What Is Your Experience Level?
One of the most important things to consider before opening an account with an online stock broker is your experience level. There are some brokers that cater to more experienced investors, and others that cater to beginners. This may seem obvious, but the difference in service and features can have a drastic effect on your success. So how can you judge how well a stock broker will fit your experience level? If you're just starting out, it's always good to read as many reviews for stock brokers as you can. There are many reviews here on Bullishness.com, but you shouldn't limit yourself to just one source. Venture around the web and find out what other users are saying to get a better idea of what to expect with the online stock brokers you are considering.

Another great way to get an idea of what a particular broker is like is to call them. Measuring how long it takes to speak to a human customer service representative is a great way to quantify how good or bad a particular online stock broker's customer service is. Imagine the stock market is surging upwards and you can't get a hold of a customer service representative to add more money to your account. This is a worst case scenario, but when it's your money and investments, it's best to find an online stock broker you can rely on 100%. A lot of times, online stock brokers focus more of their attention on their online presence instead of their offline presence, which can negatively affect their user experience. In short, it's never a bad idea to call.

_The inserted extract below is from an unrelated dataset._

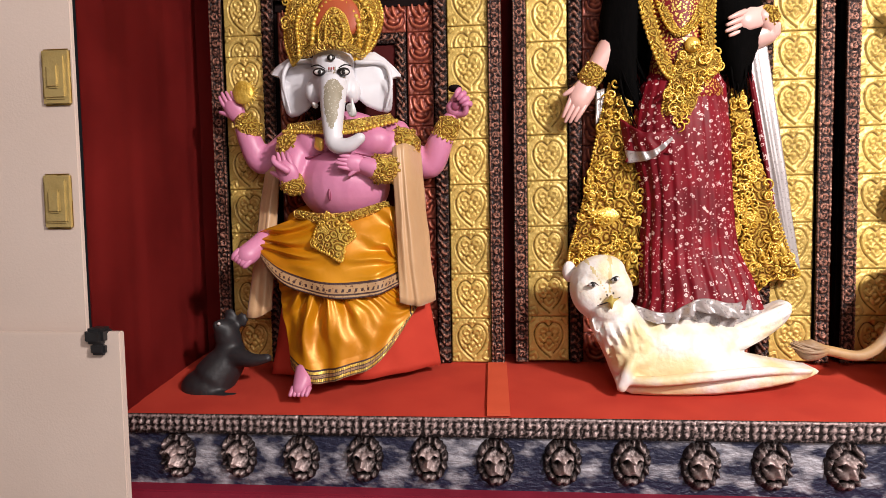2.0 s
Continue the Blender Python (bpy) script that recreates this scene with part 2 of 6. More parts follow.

To sum this section up, reading reviews from multiple sources, and calling prospective brokers are two great ways to see if your experience level matches prospective brokers.

Resources, Tools, Tutorials
Some brokers offer educational resources and tools specifically designed for beginning investors. These resources and tools can help you learn more about the stock market and invest smarter. These resources and tools can include tutorials, stock screeners, streaming data, mobile access, charting software, trading software, strategy back testing, and private message boards. If you're a beginner and sign up for a broker that caters to more advanced investors, you'll be paying extra money for features that won't help you. In short, it's important to learn what tools and resources each online stock broker offers and how they fit with your experience level before opening an account.

Commissions, Account Minimums, Fees
It's also important to consider the commissions, fees, and account minimums before opening an account with an online stock broker. If you plan to trade stocks frequently, having high commissions can eat away a significant amount of your profits. Imagine you're just starting out with a 1000$ account and your broker charges a 20$ commission. To buy some stock and sell it later, you'll end up paying $40 in commissions. Now let's imagine you put all $960 you'll have left after commissions in a particular stock. A quick calculation reveals that your stock would have to increase 4.16% in value just for you to break even. 4.16% might not seem like much, but having to dig yourself out of that 4.16% hole with each stock positions can easily turn your big winners into moderate winners, and your moderate losers into big losers. Financially savvy and successful people usually go the extra mile just to eek out an extra .1% on their investments or savings. Every little bit counts, especially if you have a small account.

The previous topic of commissions is closely tied to account minimums. Many times, online stock brokers have tiered commission pricing that favor larger accounts. In other words, if you have a larger account, you may qualify for cheaper trades at certain brokers. There are even some brokers that offer commission free trades to investors with large enough accounts. The bottom line is that the amount of money you have to start out with can affect the commission price.

It's also important to learn about any extra fees prospective brokers charge. Some online stock brokers may offer low trade commissions but have hidden fees to make up for it. The most common of these fees are inactivity fees, minimum balance fees, and fund transfer fees. Make sure to check the fee schedule for each broker you're considering before opening an account to avoid these pesky fees.

How Active Will You Be?
Your trade frequency is another important metric to consider when choosing an online stock broker. At one end of the trade frequency spectrum, you have investors that make stock transactions every couple years and earn their profits from dividends. At the other end of the spectrum, you have investors that make stock transactions every couple of minutes. Depending on how often you buy and sell stock will make a big difference in what kind of broker will suit you best. The amount of trades you make can also affect your commission price, much like your account size.

Your trade frequency will also help determine what features will be most beneficial. If you make only a handful of stock transactions every decade, features like lighting fast order execution and up to the millisecond pricing data isn't all that important. If, on the other hand, you're day trader, these types of features will be much more beneficial.

Conclusion
There are a lot of things to consider when choosing an online stock broker, but if you take your time and do the necessary research, you'll be able to invest more successfully and for less money. Now that you're finished reading this article, you should know enough about yourself and what kind of online stock broker would be best for you. Now all you have to do is go out there and find one. Best of luck and happy trading.